I hedge based on ATR and i never hedge 100%. Over the last couple months i would have been far better off not taking a hedge. I know this is just luck but when I'm hit with more short shares and the market goes down and somehow i lose money that day....I'm pissed. Currently I'm trying to track at what percentage out of fair value I'm hit should i not hedge. Currently don't hedge anything over 1% but i think i should do it on a graduating scale. Any comments?
Lescor, did you trade Sybase (SY) today? I basically broke even, was just curious how much it was actually possible to take from such a spike.
Kind of odd that even without specifics you wrote more about good trading here than most blogs on the internet.
hey lescor, great work on the journal, definitely a good read and headed for the ET Hall of Fame. I have a question about your mean-reversion and your position sizing. When you build up your position, do you use equal clip sizes at static price points? for example for every 3 cents you add 300 shares all the way until either the trade reverts to the mean or you hit your max risk? Is it better to take on more risk incrementally to achieve a lower break-even price point? For example for every cent add last clip size plus 100. the trade looks like this. 15.50 - 100 shares 15.49 - 200 shares 15.48 - 300 shares 15.47 - 400 shares I find that using this way of adding to position lowers your break even point by a few cents, so you don't even need a 50% retracement to hit break-even or better. Is the ability to achieve this lower break even point worth the added risk? thoughts?

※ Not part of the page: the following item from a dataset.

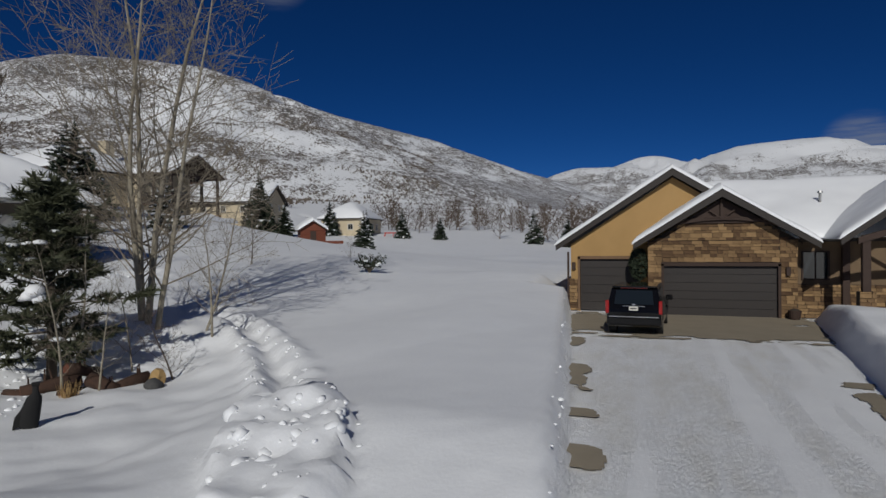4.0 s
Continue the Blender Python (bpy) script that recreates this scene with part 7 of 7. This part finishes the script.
def utility_pole(x, y, hgt):
    t = thing("utility_pole", "weathered wooden utility pole with a crossarm", "pole", pose(x, y, zat(x, y), 0, 0, 60), "utility poles up the slope")
    bm = bmesh.new()
    tube(bm, [(0, 0, -0.5), (0, 0, hgt)], [0.16, 0.11], 8)
    part("pole", bm, "grey_wood", t)
    part("crossarm", boxes((-1.0, 1.0, -0.06, 0.06, hgt - 0.9, hgt - 0.75)), "grey_wood", t)
    for k in (-0.9, -0.3, 0.3, 0.9):
        part("insulator", boxes((k - 0.05, k + 0.05, -0.05, 0.05, hgt - 0.75, hgt - 0.58)), "metal_grey", t)


for x, y, hgt in ((-225, 178, 9.5), (-171.0, 186.5, 8.5), (-300, 205, 10), (-345, 300, 10), (-232, 128, 10)):
    utility_pole(x, y, hgt)


def parked_car(x, y, rz, paint, label):
    t = thing("car", label, "car", pose(x, y, zat(x, y) + 0.1, 0, 0, rz), "parked cars by the townhouses")
    bm = bmesh.new()
    prism(bm, [(-2.2, 0.35), (2.2, 0.35), (2.25, 0.8), (1.3, 0.95), (0.6, 1.45), (-1.3, 1.48), (-2.1, 0.95)], -0.88, 0.88)
    part("body", bm, paint, t, bevel=0.05)
    for y2 in (-0.885, 0.885):
        bm = bmesh.new()
        prism(bm, [(-1.7, 0.98), (0.95, 0.98), (0.5, 1.38), (-1.25, 1.4)], y2 - 0.004, y2 + 0.004)
        part("side_window", bm, "glass", t)
    for xx in (-1.35, 1.4):
        for y2 in (-0.8, 0.8):
            bm = bmesh.new()
            tube(bm, [(xx, y2 - 0.11, 0.33), (xx, y2 + 0.11, 0.33)], [0.33, 0.33], 14)
            part("wheel", bm, "rubber", t)
    part("snow", roof_field((-1.9, 2.0, -0.8, 0.8), lambda X, Y: 1.45 - 0.5 * smooth(0.4, 1.3, X) + 0 * X, 0.22, 0.25, "wens", 99), "snow", t)


for x, y, rz, paint, lab in ((-224, 63, 10, "metal_grey", "grey parked car under snow by the street"), (-231, 62, 15, "black_paint", "dark parked car under snow by the street"), (-238, 62.5, 5, "metal_grey", "grey parked car under snow by the street"), (-219, 64, 12, "black_paint", "dark parked car under snow by the street"), (-206, 172, 60, "black_paint", "dark parked car by the upper road"), (-212, 168, 60, "metal_grey", "grey parked car by the upper road"), (-200, 176, 60, "black_paint", "dark parked car by the upper road"), (-168, 133, 20, "black_paint", "dark car beside the brown townhouse"), (-168.5, 131, 15, "metal_grey", "grey car beside the brown townhouse")):
    parked_car(x, y, rz, paint, lab)


# ---- bare patches on the driveway ----
def bare_patch(name, x0, x1, y0, y1, material, label, seed, cell=0.06, lift=0.028, rag=0.9, skew=0.0):
    X, Y = np.meshgrid(np.arange(x0, x1 + 1e-6, cell), np.arange(y0, y1 + 1e-6, cell))
    a, b = (x1 - x0) / 2, (y1 - y0) / 2
    d = (1 - (((X - x0 - a) / a) ** 4 + ((Y - y0 - b) / b) ** 4) ** 0.25) * min(a, b)
    keep = d + rag * fbm(X * 0.8, Y * 1.6, 0.9, 4, seed) * min(1, min(a, b)) > 0.10
    X = X + skew * (Y - y0 - b)
    Z = np.interp(Y, (10, 20, 38), (-1.9, -1.98, -2.08)) + lift
    i = np.arange(X.size).reshape(X.shape)
    f = np.stack([i[:-1, :-1], i[:-1, 1:], i[1:, 1:], i[1:, :-1]], -1)[keep[:-1, :-1] & keep[1:, 1:]]
    used, inverse = np.unique(f.ravel(), return_inverse=True)
    v = np.stack([X.ravel(), Y.ravel(), Z.ravel()], 1)[used]
    return tagged(new(name, grid_mesh(name, v, inverse.reshape(-1, 4), MAT[material])), label, "driveway", kind="structure")


bare_patch("pavement", 3.05, 4.72, 10.75, 12.75, "asphalt_patch", "dark wet asphalt showing through the snow", 3, lift=0.04, rag=0.7)
bare_patch("pavement", 3.1, 4.1, 10.25, 11.1, "asphalt_patch", "dark wet asphalt showing through the snow", 19, lift=0.044, rag=1.1)
for y0, y1, seed in ((15.2, 16.8, 5), (18.4, 19.2, 6), (20.6, 24.8, 7), (26.9, 29.2, 9)):
    c = 2.85 - 0.158 * ((y0 + y1) / 2 - 15.4)
    bare_patch("pavement", c - 0.48, c + 0.48, y0, y1, "concrete", "bare concrete strip along the driveway edge", seed, 0.05, 0.036, 0.55, -0.158)
bare_patch("pavement", -1.2, 11.2, 29.6, 38.6, "concrete", "bare concrete apron before the garage doors", 11, 0.1, 0.038, 2.2)
bare_patch("pavement", 7.9, 8.75, 16.4, 23.6, "concrete", "bare concrete strip beside the plowed bank", 13, 0.06, 0.036, 0.9, 0.045)
bare_patch("pavement", 7.45, 8.35, 12.5, 14.5, "concrete", "bare concrete strip beside the plowed bank", 15, 0.06, 0.036, 0.9, -0.05)
bare_patch("pavement", 7.35, 8.5, 11.0, 11.55, "asphalt_patch", "thin dark asphalt streak at the driveway mouth", 17, 0.03, 0.04, 1.7)
bare_patch("pavement", 6.2, 6.65, 11.5, 11.8, "asphalt_patch", "thin dark asphalt streak at the driveway mouth", 18, 0.02, 0.04, 1.9)


# ---- broken snow: clods thrown up by plow and boots ----
def clods(name, label, spots, seed):
    rg = np.random.RandomState(seed)
    ico = bmesh.new()
    bmesh.ops.create_icosphere(ico, subdivisions=1, radius=1.0)
    ico.verts.index_update()
    v0, f0 = np.array([v.co[:] for v in ico.verts]), np.array([[v.index for v in f.verts] for f in ico.faces])
    ico.free()
    vs, fs = [], []
    floor = ground_z(np.array([q[0] for q in spots]), np.array([q[1] for q in spots]))
    for k, (x, y, r, sink) in enumerate(spots):
        v = v0 * rg.uniform(0.7, 1.25, (len(v0), 1)) * rg.uniform(0.6, 1.2, 3) * r
        a = rg.uniform(0, 6.28)
        c, q = math.cos(a), math.sin(a)
        v = np.stack([v[:, 0] * c - v[:, 1] * q + x, v[:, 0] * q + v[:, 1] * c + y, v[:, 2] * 0.8 + floor[k] + r * sink], 1)
        vs.append(v)
        fs.append(f0 + len(v0) * k)
    me = grid_mesh(name, np.concatenate(vs), np.concatenate(fs), MAT["snow"], True)
    return tagged(new(name, me), label, "snow", kind="stuff")


crumb = random.Random(17)
spots = []
for _ in range(120):
    a, d = crumb.uniform(0, 6.28), crumb.uniform(0, 1.35) ** 0.7
    spots.append((-1.0 + d * 0.9 * math.cos(a) - 0.85 * d * math.sin(a), 13.1 + 0.5 * d * math.cos(a) + d * 1.5 * math.sin(a), 0.03 + 0.14 * crumb.random() ** 2, crumb.uniform(-0.75, -0.25)))
clods("snow_pile_clods", "heap of broken snow blocks beside the trodden path", spots, 5)
spots = []
for _ in range(200):
    a = crumb.uniform(math.radians(97), math.radians(178))
    d = 13.15 + crumb.gauss(0, 0.22) - 0.35 * crumb.random() ** 3
    x, y = 4 + d * math.cos(a), -2 + d * math.sin(a)
    spots.append((x, y, 0.02 + 0.06 * crumb.random() ** 3, crumb.uniform(-0.7, -0.1)))
for _ in range(80):
    y = crumb.uniform(11, 35)
    left, right = lane_edges(y)
    x = float(left) - abs(crumb.gauss(0.05, 0.12))
    spots.append((x, y, 0.015 + 0.05 * crumb.random() ** 3, crumb.uniform(-0.5, 0.2)))
for _ in range(150):
    spots.append((crumb.gauss(10.6, 0.9), crumb.gauss(10.6, 0.35), 0.015 + 0.08 * crumb.random() ** 3, crumb.uniform(-0.5, 0.1)))
for _ in range(900):
    a, d = crumb.uniform(math.radians(25), math.radians(150)), crumb.choice((7.4, 8.3, 9.2, 10.4, 11.3, 12.2)) + crumb.gauss(0, 0.25)
    if crumb.random() < 0.5:
        a, d = crumb.uniform(math.radians(95), math.radians(190)), crumb.choice((4.6, 5.5, 6.2, 7.4)) + crumb.gauss(0, 0.2)
        spots.append((10.5 + d * math.cos(a), 2.2 + d * math.sin(a), 0.008 + 0.018 * crumb.random() ** 4, crumb.uniform(-0.4, 0.1)))
    else:
        spots.append((4 + d * math.cos(a), -2 + d * math.sin(a), 0.008 + 0.018 * crumb.random() ** 4, crumb.uniform(-0.4, 0.1)))
clods("plow_clods", "clods of snow along the plowed edges", spots, 7)
spots = []
for ax, ay, bx, by, n, r in ((-2.6, 15.4, -5.6, 19.3, 40, 0.07), (-5.6, 19.3, -9.8, 23.1, 36, 0.07), (-27.6, 11.2, -24.3, 14.4, 60, 0.08), (-24.3, 14.4, -18.6, 28.0, 110, 0.08)):
    for _ in range(n):
        u, o = crumb.random(), crumb.choice((-1, 1)) * crumb.uniform(0.25, 0.7)
        ln = math.hypot(bx - ax, by - ay)
        spots.append((ax + (bx - ax) * u - (by - ay) / ln * o, ay + (by - ay) * u + (bx - ax) / ln * o, r * crumb.uniform(0.3, 1.3), crumb.uniform(-0.6, 0.0)))
for _ in range(160):
    u = crumb.random()
    spots.append((-9.4 - 5 * u + crumb.gauss(0, 0.5), 14.4 + 4.2 * u + crumb.gauss(0, 0.5), 0.03 + 0.08 * crumb.random() ** 2, crumb.uniform(-0.6, 0.0)))
clods("path_clods", "kicked-up lumps of snow along the footpaths", spots, 9)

Lescor, Would it be a fair statement to say that most RTM type traders that you're familar with tend to fade the retracements, as opposed to fade the trend in a classic sense? thanks, Walt
1, 1, 1, 3 is the RTM betting that I usually see. Bottom line is the spacing and knowing when to cut is most important.
so you mean the trade would look like this - 15.50 - 100 shares 15.49 - 100 shares 15.48 - 100 shares 15.47 - 300 shares Your example has a 2 cent break-even point with 600 shares inventory and a $12 draw down. My example has a 2 cent break-even point with 1000 shares inventory and a $20 draw down. The goal would be to take on as much inventory as possible while managing risk and achieving the lowest break even point possible. What if your quoting a market 20 cents deep? does the inventory accumulation still go 1,1,1,3,1,1,1,3 etc etc?? spacing is dependent on volatility. Risk would be modeled so that the trade would only cut in the worst case scenario (Thurs, May 6) for example. Thanks for your input and I am definitely looking forward to lescor's opinion on this.
I was out of the office and came back just after SY started making it's psycho move. I missed the first minute but as soon as I saw the chart I thought "buyout". So I was very very cautious and dabbled with just a few hundred shares. Even at that I was down 3 grand in a blink. I touched green briefly and it looked like it might workout out ok. Ended up happily getting out with a 600 dollar loss. Regarding sizing and fading moves, I generally will add incrementally more size as the stock moves further against me, but it's pretty subjective based on how good the set up looks to me. If it looks iffy, I will wait longer and maybe actually add smaller. SY is a good example. I initially went in with 300 shares and added once but only 100 shares, it just looked too dangerous to pile in any more. I actually was starting to take some losses at the time it reversed.